[General Battuta]

We did this kind of stuff as college freshmen (or heck high school junior/seniors) all the time. Maybe even earlier.

If you were really allowed to use numbers in calculations like this during high school, I'm indeed pretty much speechless.

Of course we did pure algebraic manipulations as well, both in pure math and in topics like special relativity. But numerical calculations come up all the time in physics and other mathematical applications too. It's not a question of whether or not you're allowed to do them, sometimes you need to.

[Locutus of Borg]

lol no

[Mika]

I don't know to which question you answered, but here goes.

Why would you want to cube the nasty looking cubic root side? That's tedious work, I think your original approach was better. In fact, we would like to show that under that cubic root, there indeed is a cube of something. Why? Because that makes it rather easy to calculate and the cubic roots are cancelled.

So in principle, the effect should be [(a - b)³]^1/3 = a - b

How could you know that 20-14*sqrt(2) is a cube of something? Well, you are actually cheated by the looks of it, since using numbers allows combining terms in a way that it is very non-intuitive to get back in to the expanded cubic form of a³ - 3a²b + 3ab² - b³. Which is the reason I still heartily recommend staying the hell away from the numbers until last possible moment and said this is a rather arbitrary and stupid kind of assignment.

So now we are basically saying that a³ - 3a²b + 3ab² - b³ = 20 - 14*sqrt(2)

That's fine, but not very informative. We have two unknowns a and b and only one equation. To solve the equation exactly, we would need two independent equations. Where do we get the second one?
Well, there is a bit of a hint in the numerical form, so we can actually write:

(1) a³ + 3ab² = 20
(2) -3a²b - b³ = -14*sqrt(2)

Now, as I said I wont solve the problem myself, so spoon-feeding the answer stops here. Explain me why did I write these two equations; I wont continue any further until I get reasonable feedback from you. I'm positive that you will get it, but it might take some time. This is where the assignment actually becomes ingenious.

[Locutus of Borg]

Well since b is the radical then the terms that have it to an even power will result in an integer

the terms that have the radical to an odd power will have it as a radical still

Those two equations make a system. In order to solve it we need to make them both equal the same thing. (Adding or subtracting the equations gets us back where we started :@)

[Mika]

Your deduction is basically correct.

There are a couple of manipulation steps for the two equations.
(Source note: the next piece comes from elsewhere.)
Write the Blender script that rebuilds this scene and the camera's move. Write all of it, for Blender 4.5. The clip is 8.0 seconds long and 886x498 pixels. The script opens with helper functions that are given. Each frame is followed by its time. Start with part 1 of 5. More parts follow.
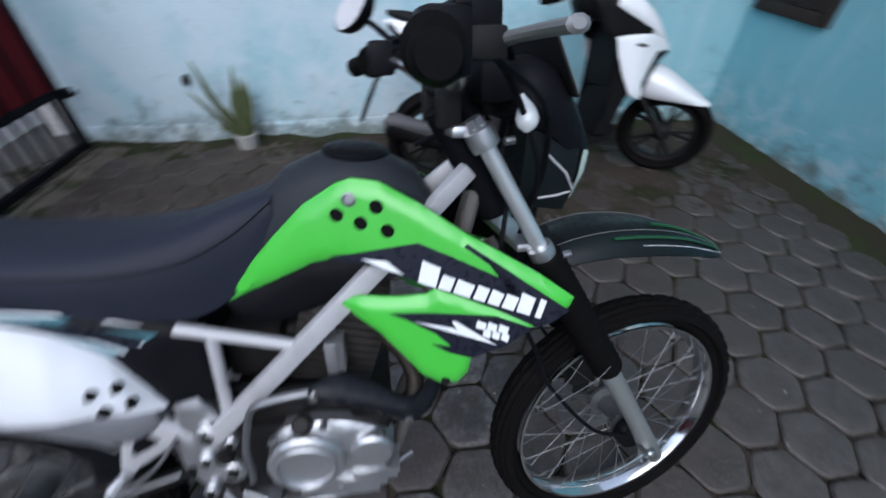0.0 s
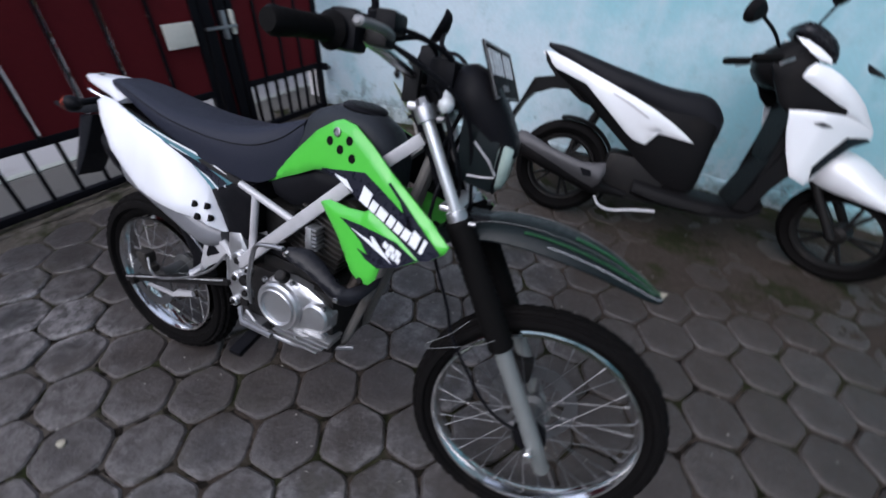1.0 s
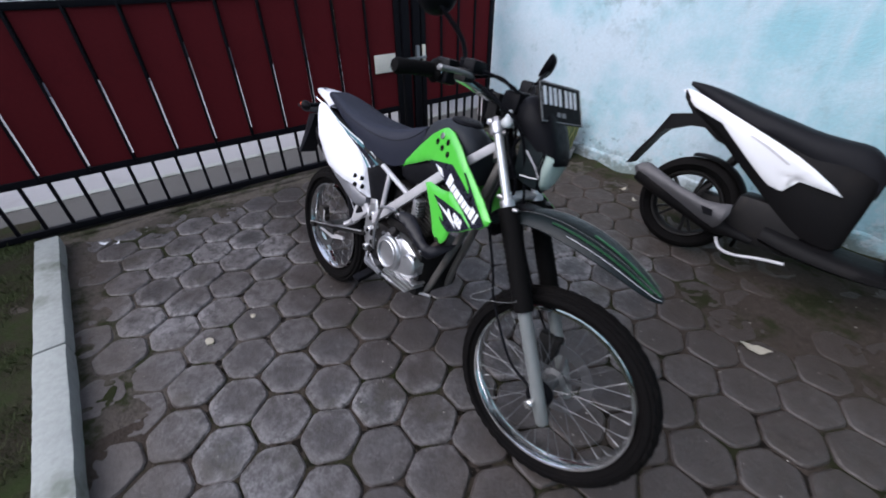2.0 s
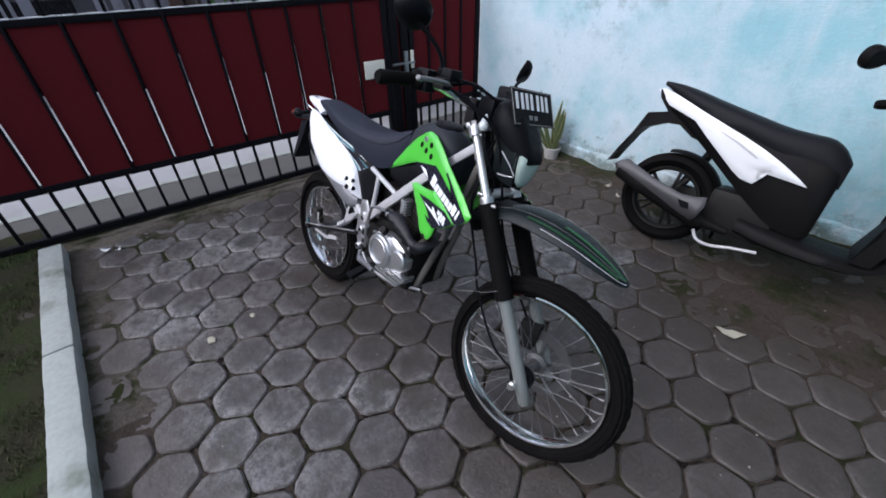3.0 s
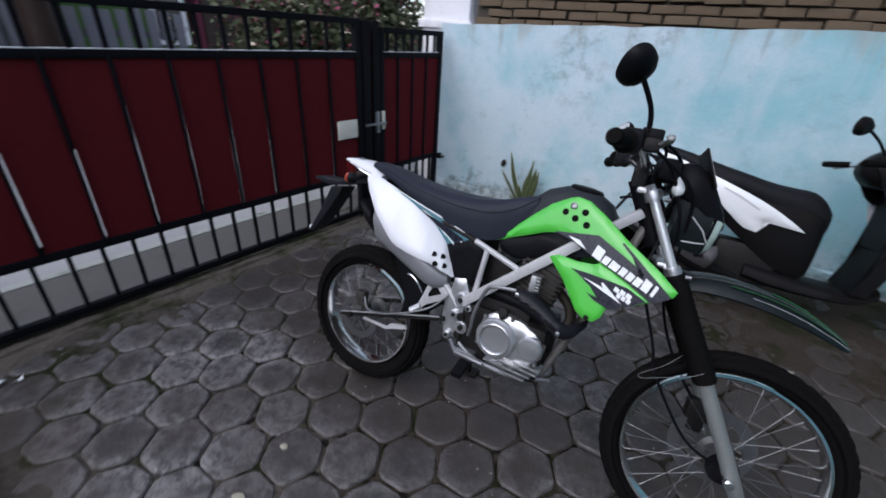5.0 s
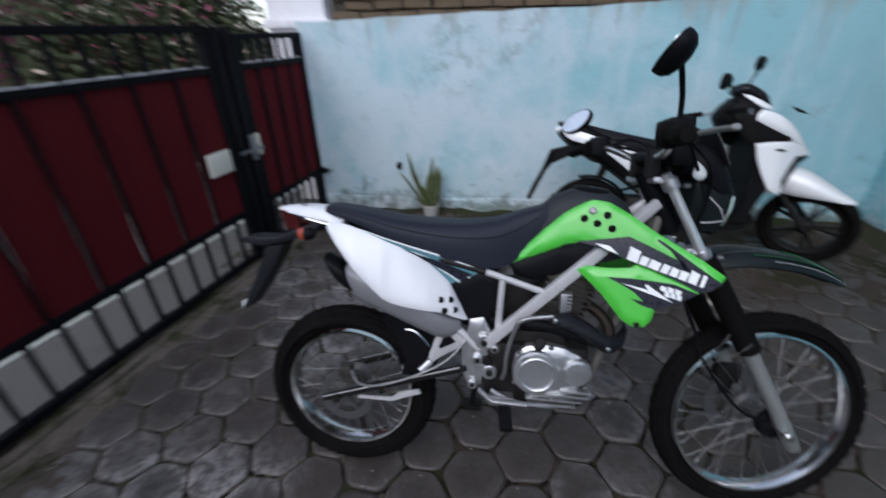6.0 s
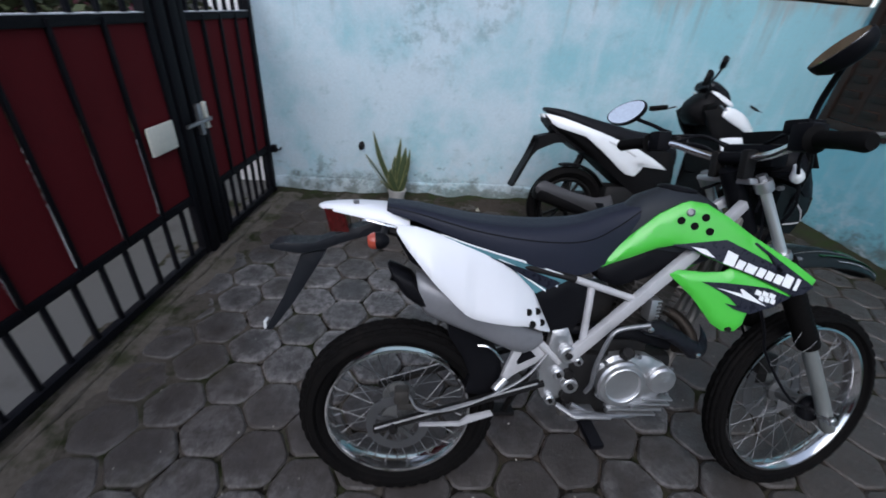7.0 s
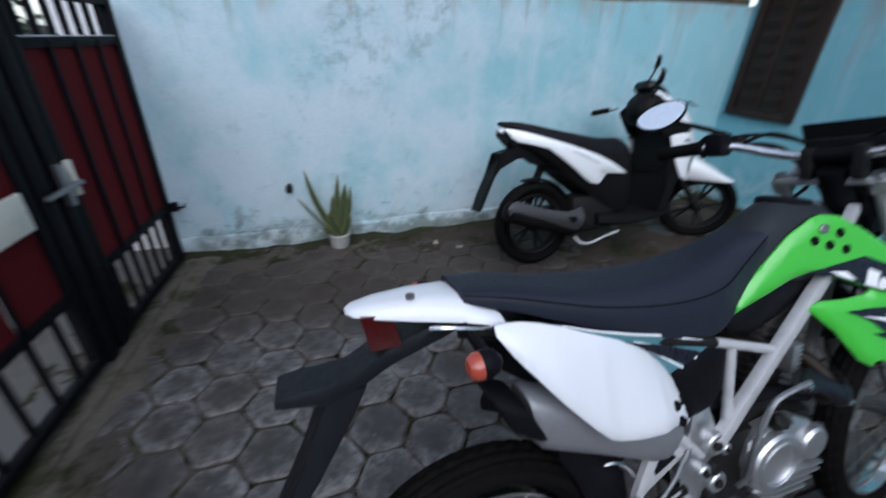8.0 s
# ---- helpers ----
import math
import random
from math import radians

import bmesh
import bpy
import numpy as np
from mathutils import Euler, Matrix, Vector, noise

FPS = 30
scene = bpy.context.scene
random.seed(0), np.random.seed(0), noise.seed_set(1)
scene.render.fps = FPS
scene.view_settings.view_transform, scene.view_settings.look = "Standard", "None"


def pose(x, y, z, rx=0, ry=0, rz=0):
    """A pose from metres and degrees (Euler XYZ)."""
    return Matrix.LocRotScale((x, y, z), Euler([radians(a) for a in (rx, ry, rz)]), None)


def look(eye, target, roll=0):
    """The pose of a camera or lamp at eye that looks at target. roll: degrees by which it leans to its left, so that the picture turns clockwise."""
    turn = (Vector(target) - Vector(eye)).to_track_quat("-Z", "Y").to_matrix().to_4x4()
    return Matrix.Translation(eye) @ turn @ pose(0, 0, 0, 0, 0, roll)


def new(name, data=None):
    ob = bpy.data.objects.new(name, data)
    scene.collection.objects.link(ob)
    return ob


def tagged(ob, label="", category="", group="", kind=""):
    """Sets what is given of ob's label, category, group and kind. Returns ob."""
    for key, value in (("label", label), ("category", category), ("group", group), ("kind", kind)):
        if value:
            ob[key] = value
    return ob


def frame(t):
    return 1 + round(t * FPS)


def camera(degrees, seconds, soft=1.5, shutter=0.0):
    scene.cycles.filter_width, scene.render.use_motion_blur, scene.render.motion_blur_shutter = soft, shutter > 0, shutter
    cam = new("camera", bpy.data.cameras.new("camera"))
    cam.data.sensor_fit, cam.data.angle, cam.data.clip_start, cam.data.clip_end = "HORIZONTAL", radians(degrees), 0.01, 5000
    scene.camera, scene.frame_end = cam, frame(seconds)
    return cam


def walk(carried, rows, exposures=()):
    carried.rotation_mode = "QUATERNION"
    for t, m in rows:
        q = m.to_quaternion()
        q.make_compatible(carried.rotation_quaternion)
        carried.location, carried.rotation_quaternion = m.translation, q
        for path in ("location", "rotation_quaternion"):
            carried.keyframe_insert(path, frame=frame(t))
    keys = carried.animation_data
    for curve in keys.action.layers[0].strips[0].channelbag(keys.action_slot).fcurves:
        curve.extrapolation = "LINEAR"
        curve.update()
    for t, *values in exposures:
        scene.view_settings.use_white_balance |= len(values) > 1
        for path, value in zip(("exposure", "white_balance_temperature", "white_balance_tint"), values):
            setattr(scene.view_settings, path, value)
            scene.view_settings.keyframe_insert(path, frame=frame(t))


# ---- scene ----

Let's mark b=C*sqrt(2), where C is a constant. Why? Because we know that the sqrt(2) has to be a participant of the equation (2), but we don't know for sure if it had a multiplier in front of it.

The equations turn to:
(1) a³ + 6aC² = 20
(2) -3a²C - 2C³ = -14

And to make it a little bit more clean, multiply (2) with -1.

(1) a³ + 6aC² = 20
(2) 3a²C + 2C³ = 14

Here, there are two options for continuation, either you might guess the solution for both equations, or, there is the analytical solution for them, but from this point on it gets rather complex.

I will not do further steps today as I need to go to sleep, if you really want to see how complex it can get, solve a as C's function. Let's see what's happened here tomorrow then.

[Locutus of Borg]

Turns out I copied the question wrong. It really asks for x^3 - 6x

if the contents under the first radical (the plus one) is a and the contents under the second radical (the minus one) is b then

x = a^1/3 + b^1/3
x^3 = a + a^2/3 b^1/3 + a^1/3 b^2/3 + b

a+b = 40
6x = 6a^1/3 - 6b ^ 1/3

x^3 - 6x = 40 + 3a^2/3 b^1/3 + 3a^1/3b^2/3 - 6a^1/3 - 6b^1/3

factor out (3)(A^1/3 + b^1/3) from the right

x^3 - 6x = 40 +3 (a^1/3 + b^1/3)(a^1/3 b^1/3 - 2)

a^1/3 + b^1/3 = x so

x^3 - 6x = 40 + 3x ((ab^1/3 - 2)

ab^1/3 = (400 - 391)^1/3 = 2

2 - 2 = 0!

x^3 - 6x = 40 + 0
x^3 - 6x = 40

[Mika]

Yeah, I was kinda thinking that there has to be something wrong with the assignment, as solving the earlier one by the book would have required the formula for solving a third order polynomial... Perhaps even complex numbers.

Next time be more careful.

[Locutus of Borg]

Thanks for your help anyway